• Task statement:
Leaving out the pictures, retype all the material exactly.

- - -

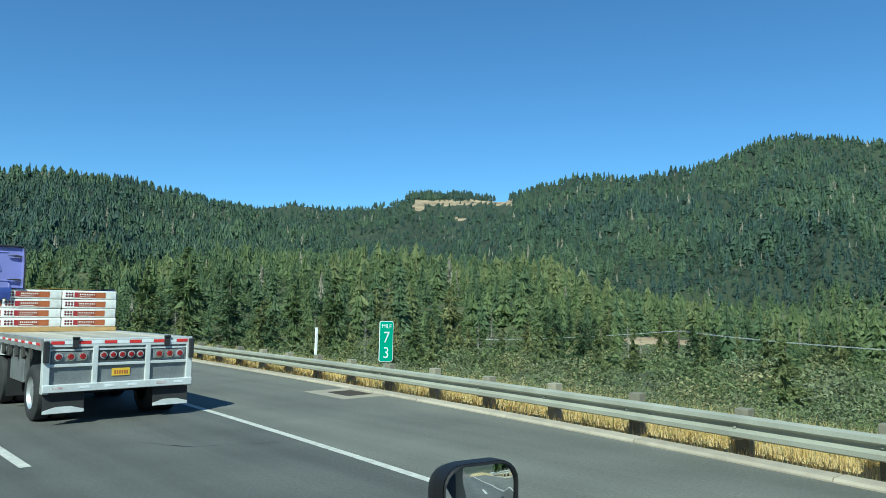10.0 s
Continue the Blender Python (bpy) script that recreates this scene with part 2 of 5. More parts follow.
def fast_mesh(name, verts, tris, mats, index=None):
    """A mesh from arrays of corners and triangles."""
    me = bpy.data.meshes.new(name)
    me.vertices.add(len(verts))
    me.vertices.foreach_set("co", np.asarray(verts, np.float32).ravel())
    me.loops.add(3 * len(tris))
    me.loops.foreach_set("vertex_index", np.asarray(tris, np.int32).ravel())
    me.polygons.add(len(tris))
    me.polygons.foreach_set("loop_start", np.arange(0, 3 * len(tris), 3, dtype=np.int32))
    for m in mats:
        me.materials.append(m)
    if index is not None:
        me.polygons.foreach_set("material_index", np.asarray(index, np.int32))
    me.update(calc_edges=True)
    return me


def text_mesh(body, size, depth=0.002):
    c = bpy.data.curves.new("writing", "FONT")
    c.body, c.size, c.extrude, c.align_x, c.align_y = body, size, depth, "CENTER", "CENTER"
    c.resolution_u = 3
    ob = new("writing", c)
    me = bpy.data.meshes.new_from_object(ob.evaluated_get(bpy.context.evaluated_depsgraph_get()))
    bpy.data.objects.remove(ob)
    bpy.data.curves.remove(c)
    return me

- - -

• Correct output:
10.0 s
Continue the Blender Python (bpy) script that recreates this scene with part 2 of 5. More parts follow.
def fast_mesh(name, verts, tris, mats, index=None):
    """A mesh from arrays of corners and triangles."""
    me = bpy.data.meshes.new(name)
    me.vertices.add(len(verts))
    me.vertices.foreach_set("co", np.asarray(verts, np.float32).ravel())
    me.loops.add(3 * len(tris))
    me.loops.foreach_set("vertex_index", np.asarray(tris, np.int32).ravel())
    me.polygons.add(len(tris))
    me.polygons.foreach_set("loop_start", np.arange(0, 3 * len(tris), 3, dtype=np.int32))
    for m in mats:
        me.materials.append(m)
    if index is not None:
        me.polygons.foreach_set("material_index", np.asarray(index, np.int32))
    me.update(calc_edges=True)
    return me


def text_mesh(body, size, depth=0.002):
    c = bpy.data.curves.new("writing", "FONT")
    c.body, c.size, c.extrude, c.align_x, c.align_y = body, size, depth, "CENTER", "CENTER"
    c.resolution_u = 3
    ob = new("writing", c)
    me = bpy.data.meshes.new_from_object(ob.evaluated_get(bpy.context.evaluated_depsgraph_get()))
    bpy.data.objects.remove(ob)
    bpy.data.curves.remove(c)
    return me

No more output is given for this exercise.